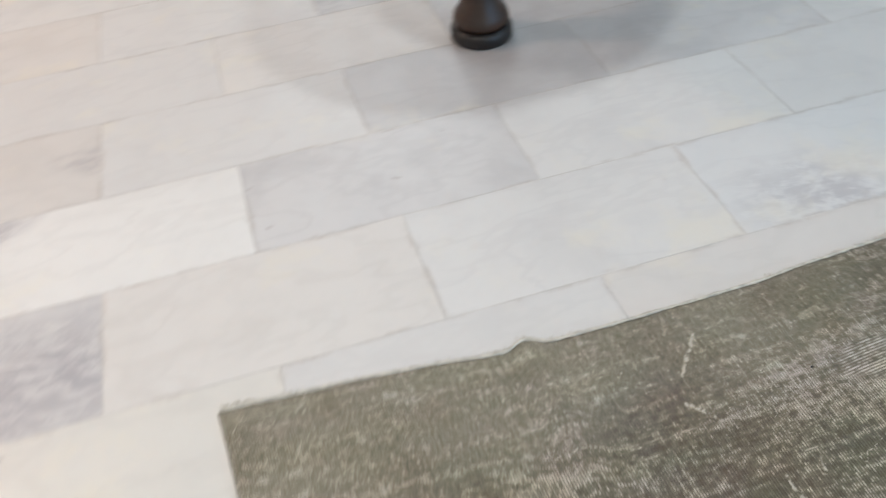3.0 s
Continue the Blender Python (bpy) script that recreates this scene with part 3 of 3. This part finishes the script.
# ---------------------------------------------------------------- furniture
def pedestal_table():
    t = thing("pedestal_table", "round dark wooden pedestal table standing on marble", "table", pose(0.805, 0.985, 0.0))
    part("base_ring", turned([(0.078, 0.0), (0.082, 0.006), (0.082, 0.030), (0.076, 0.040), (0.070, 0.042)], 48), BLACK_FOOT, t, "black lacquered foot", True)
    part("column", turned([(0.070, 0.042), (0.074, 0.055), (0.070, 0.075), (0.052, 0.10), (0.045, 0.18), (0.062, 0.30), (0.066, 0.36), (0.050, 0.46), (0.040, 0.52), (0.052, 0.56), (0.042, 0.60), (0.060, 0.68), (0.11, 0.715)], 48), DARK_WOOD, t, "turned dark wooden column", True)
    part("tabletop", turned([(0.40, 0.712), (0.452, 0.718), (0.462, 0.730), (0.460, 0.742), (0.448, 0.748), (0.44, 0.748)], 72), DARK_WOOD, t, "round dark wooden top")


def chest():
    c = thing("chest", "low dark brown wooden chest on a black plinth", "chest", pose(3.93, -2.55, 0.0, 0, 0, -21))
    # front faces the rug; length runs away from the near corner
    part("plinth", box((0.012, -1.49, 0.0), (0.51, -0.012, 0.09), 0.004), BLACK_FOOT, c, "black painted plinth")
    part("body", box((0.0, -1.50, 0.09), (0.52, 0.0, 0.62), 0.008), DARK_WOOD, c)
    part("lid", box((-0.02, -1.52, 0.622), (0.54, 0.02, 0.655), 0.008), DARK_WOOD, c, "flat overhanging lid")
    for k in range(3):
        y = -1.46 + 0.485 * k
        p = part("front_panel", box((-0.012, y, 0.15), (-0.0005, y + 0.45, 0.57), 0.004), DARK_WOOD, c)
        part("handle", turned([(0.012, 0.0), (0.014, 0.008), (0.006, 0.014)], 16), METAL, p, "small metal knob").matrix_world = c.matrix_world @ pose(-0.012, y + 0.225, 0.46, 0, -90, 0)


def crumb(x, y, z, size, label):
    c = bmesh.new()
    bmesh.ops.create_icosphere(c, subdivisions=2, radius=size)
    for v in c.verts:
        v.co *= 1 + 0.35 * noise.noise(v.co * 300 + Vector((x * 50, y * 50, 0)))
        v.co.z *= 0.55
    ob = new("crumb", finish("crumb", c, BLACK_FOOT, True))
    ob.location = (x, y, z + size * 0.45)
    return tagged(ob, label, "crumb", "crumbs")


pedestal_table()
chest()
crumb(-0.094, -1.840, 0.0, 0.004, "tiny black crumb lying on the marble floor")
crumb(3.552, -2.506, 0.0, 0.0055, "tiny black crumb lying on the marble floor")
crumb(0.952, -0.258, 0.0046, 0.0026, "tiny dark crumb lying on the worn rug")


# ---------------------------------------------------------------- marble floor, tile by tile
floor = tagged(new("floor", finish("floor", box((X0, Y0, -0.12), (X1, Y1, -0.0004)), GROUT)), "pale tumbled marble floor laid in half bond", "floor", kind="structure")
PX, PY, JOINT = 0.61, 0.305, 0.0020
# tiles whose tone is set, by row and column
TONES = {
    (0, -1): "end", (0, -2): "grey", (0, 0): "cream", (0, 1): "white", (0, 2): "side", (0, 3): "white",
    (1, -1): "corner", (1, 0): "notched", (1, 1): "white", (1, 2): "white", (1, 3): "violet", (1, -2): "cream",
    # (2, 2) is grey for the table's shade there, not for its own stone
    (2, -1): "spotted", (2, 0): "white", (2, 1): "grey", (2, 2): "grey", (2, 3): "white", (3, 0): "cream", (3, 1): "grey",
    (-1, -1): "yellowed", (-1, -2): "cream", (-1, 0): "white", (-2, -1): "pitted", (-2, 0): "white", (-3, -1): "gouged", (-3, -2): "white",
    (-4, -1): "white", (-4, 0): "white",
}
pick, meshes, rest = random.Random(21), {}, [[], []]


def tile_shape(w, h):
    """Corners and faces of one tile, centred, its arris worn round."""
    ring = lambda d, z: [(-w / 2 + d, -h / 2 + d, z), (w / 2 - d, -h / 2 + d, z), (w / 2 - d, h / 2 - d, z), (-w / 2 + d, h / 2 - d, z)]
    verts = ring(0, -0.010) + ring(0, -0.0007) + ring(0.0007, -0.0002) + ring(0.0026, 0.0)
    faces = [(k * 4 + i, k * 4 + (i + 1) % 4, k * 4 + 4 + (i + 1) % 4, k * 4 + 4 + i) for k in range(3) for i in range(4)]
    return verts, faces + [(12, 13, 14, 15)]


for k in range(math.floor((Y0 - 0.062) / PY), math.ceil((Y1 - 0.062) / PY)):
    ya, yb = max(Y0, 0.062 + k * PY), min(Y1, 0.062 + (k + 1) * PY)
    start = -0.19 if k % 2 == 0 else 0.115
    for c in range(math.floor((X0 - start) / PX), math.ceil((X1 - start) / PX)):
        xa, xb = max(X0, start + c * PX), min(X1, start + (c + 1) * PX)
        w, h = round(xb - xa - JOINT, 4), round(yb - ya - JOINT, 4)
        tone = TONES.get((k, c)) or pick.choices(("white", "cream", "grey", "side", "end", "corner"), (12, 6, 1.5, 0.6, 0.5, 0.0))[0]
        drop, tilt = pick.uniform(-0.00012, 0.0), (pick.uniform(-0.02, 0.02), pick.uniform(-0.015, 0.015))
        if w < 0.03 or h < 0.03:
            continue
        verts, faces = tile_shape(w, h)
        middle = ((xa + xb) / 2, (ya + yb) / 2)
        if -2.1 < middle[0] < 4.3 and -4.4 < middle[1] < 2.6:
            key = (w, h, tone)
            if key not in meshes:
                me = bpy.data.meshes.new("tile")
                me.from_pydata(verts, [], faces)
                me.materials.append(MARBLE[tone])
                meshes[key] = me
            t = new("tile", meshes[key])
            t.parent = floor
            t.matrix_world = pose(*middle, drop, *tilt, pick.choice((0, 180)) if (k, c) not in TONES else 0)
        else:
            base = len(rest[0])
            rest[0] += [(v[0] + middle[0], v[1] + middle[1], v[2]) for v in verts]
            rest[1] += [tuple(i + base for i in f) for f in faces]
me = bpy.data.meshes.new("outer_tiles")
me.from_pydata(rest[0], [], rest[1])
me.materials.append(MARBLE["white"])
outer = tagged(new("outer_tiles", me), "pale marble tiles towards the walls", kind="stuff")
outer.parent = floor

******************************

• **Requirements**
Make an exact copy of the data above, pictures excluded.

• **Answer**
3.0 s
Continue the Blender Python (bpy) script that recreates this scene with part 3 of 3. This part finishes the script.
# ---------------------------------------------------------------- furniture
def pedestal_table():
    t = thing("pedestal_table", "round dark wooden pedestal table standing on marble", "table", pose(0.805, 0.985, 0.0))
    part("base_ring", turned([(0.078, 0.0), (0.082, 0.006), (0.082, 0.030), (0.076, 0.040), (0.070, 0.042)], 48), BLACK_FOOT, t, "black lacquered foot", True)
    part("column", turned([(0.070, 0.042), (0.074, 0.055), (0.070, 0.075), (0.052, 0.10), (0.045, 0.18), (0.062, 0.30), (0.066, 0.36), (0.050, 0.46), (0.040, 0.52), (0.052, 0.56), (0.042, 0.60), (0.060, 0.68), (0.11, 0.715)], 48), DARK_WOOD, t, "turned dark wooden column", True)
    part("tabletop", turned([(0.40, 0.712), (0.452, 0.718), (0.462, 0.730), (0.460, 0.742), (0.448, 0.748), (0.44, 0.748)], 72), DARK_WOOD, t, "round dark wooden top")


def chest():
    c = thing("chest", "low dark brown wooden chest on a black plinth", "chest", pose(3.93, -2.55, 0.0, 0, 0, -21))
    # front faces the rug; length runs away from the near corner
    part("plinth", box((0.012, -1.49, 0.0), (0.51, -0.012, 0.09), 0.004), BLACK_FOOT, c, "black painted plinth")
    part("body", box((0.0, -1.50, 0.09), (0.52, 0.0, 0.62), 0.008), DARK_WOOD, c)
    part("lid", box((-0.02, -1.52, 0.622), (0.54, 0.02, 0.655), 0.008), DARK_WOOD, c, "flat overhanging lid")
    for k in range(3):
        y = -1.46 + 0.485 * k
        p = part("front_panel", box((-0.012, y, 0.15), (-0.0005, y + 0.45, 0.57), 0.004), DARK_WOOD, c)
        part("handle", turned([(0.012, 0.0), (0.014, 0.008), (0.006, 0.014)], 16), METAL, p, "small metal knob").matrix_world = c.matrix_world @ pose(-0.012, y + 0.225, 0.46, 0, -90, 0)


def crumb(x, y, z, size, label):
    c = bmesh.new()
    bmesh.ops.create_icosphere(c, subdivisions=2, radius=size)
    for v in c.verts:
        v.co *= 1 + 0.35 * noise.noise(v.co * 300 + Vector((x * 50, y * 50, 0)))
        v.co.z *= 0.55
    ob = new("crumb", finish("crumb", c, BLACK_FOOT, True))
    ob.location = (x, y, z + size * 0.45)
    return tagged(ob, label, "crumb", "crumbs")


pedestal_table()
chest()
crumb(-0.094, -1.840, 0.0, 0.004, "tiny black crumb lying on the marble floor")
crumb(3.552, -2.506, 0.0, 0.0055, "tiny black crumb lying on the marble floor")
crumb(0.952, -0.258, 0.0046, 0.0026, "tiny dark crumb lying on the worn rug")


# ---------------------------------------------------------------- marble floor, tile by tile
floor = tagged(new("floor", finish("floor", box((X0, Y0, -0.12), (X1, Y1, -0.0004)), GROUT)), "pale tumbled marble floor laid in half bond", "floor", kind="structure")
PX, PY, JOINT = 0.61, 0.305, 0.0020
# tiles whose tone is set, by row and column
TONES = {
    (0, -1): "end", (0, -2): "grey", (0, 0): "cream", (0, 1): "white", (0, 2): "side", (0, 3): "white",
    (1, -1): "corner", (1, 0): "notched", (1, 1): "white", (1, 2): "white", (1, 3): "violet", (1, -2): "cream",
    # (2, 2) is grey for the table's shade there, not for its own stone
    (2, -1): "spotted", (2, 0): "white", (2, 1): "grey", (2, 2): "grey", (2, 3): "white", (3, 0): "cream", (3, 1): "grey",
    (-1, -1): "yellowed", (-1, -2): "cream", (-1, 0): "white", (-2, -1): "pitted", (-2, 0): "white", (-3, -1): "gouged", (-3, -2): "white",
    (-4, -1): "white", (-4, 0): "white",
}
pick, meshes, rest = random.Random(21), {}, [[], []]


def tile_shape(w, h):
    """Corners and faces of one tile, centred, its arris worn round."""
    ring = lambda d, z: [(-w / 2 + d, -h / 2 + d, z), (w / 2 - d, -h / 2 + d, z), (w / 2 - d, h / 2 - d, z), (-w / 2 + d, h / 2 - d, z)]
    verts = ring(0, -0.010) + ring(0, -0.0007) + ring(0.0007, -0.0002) + ring(0.0026, 0.0)
    faces = [(k * 4 + i, k * 4 + (i + 1) % 4, k * 4 + 4 + (i + 1) % 4, k * 4 + 4 + i) for k in range(3) for i in range(4)]
    return verts, faces + [(12, 13, 14, 15)]


for k in range(math.floor((Y0 - 0.062) / PY), math.ceil((Y1 - 0.062) / PY)):
    ya, yb = max(Y0, 0.062 + k * PY), min(Y1, 0.062 + (k + 1) * PY)
    start = -0.19 if k % 2 == 0 else 0.115
    for c in range(math.floor((X0 - start) / PX), math.ceil((X1 - start) / PX)):
        xa, xb = max(X0, start + c * PX), min(X1, start + (c + 1) * PX)
        w, h = round(xb - xa - JOINT, 4), round(yb - ya - JOINT, 4)
        tone = TONES.get((k, c)) or pick.choices(("white", "cream", "grey", "side", "end", "corner"), (12, 6, 1.5, 0.6, 0.5, 0.0))[0]
        drop, tilt = pick.uniform(-0.00012, 0.0), (pick.uniform(-0.02, 0.02), pick.uniform(-0.015, 0.015))
        if w < 0.03 or h < 0.03:
            continue
        verts, faces = tile_shape(w, h)
        middle = ((xa + xb) / 2, (ya + yb) / 2)
        if -2.1 < middle[0] < 4.3 and -4.4 < middle[1] < 2.6:
            key = (w, h, tone)
            if key not in meshes:
                me = bpy.data.meshes.new("tile")
                me.from_pydata(verts, [], faces)
                me.materials.append(MARBLE[tone])
                meshes[key] = me
            t = new("tile", meshes[key])
            t.parent = floor
            t.matrix_world = pose(*middle, drop, *tilt, pick.choice((0, 180)) if (k, c) not in TONES else 0)
        else:
            base = len(rest[0])
            rest[0] += [(v[0] + middle[0], v[1] + middle[1], v[2]) for v in verts]
            rest[1] += [tuple(i + base for i in f) for f in faces]
me = bpy.data.meshes.new("outer_tiles")
me.from_pydata(rest[0], [], rest[1])
me.materials.append(MARBLE["white"])
outer = tagged(new("outer_tiles", me), "pale marble tiles towards the walls", kind="stuff")
outer.parent = floor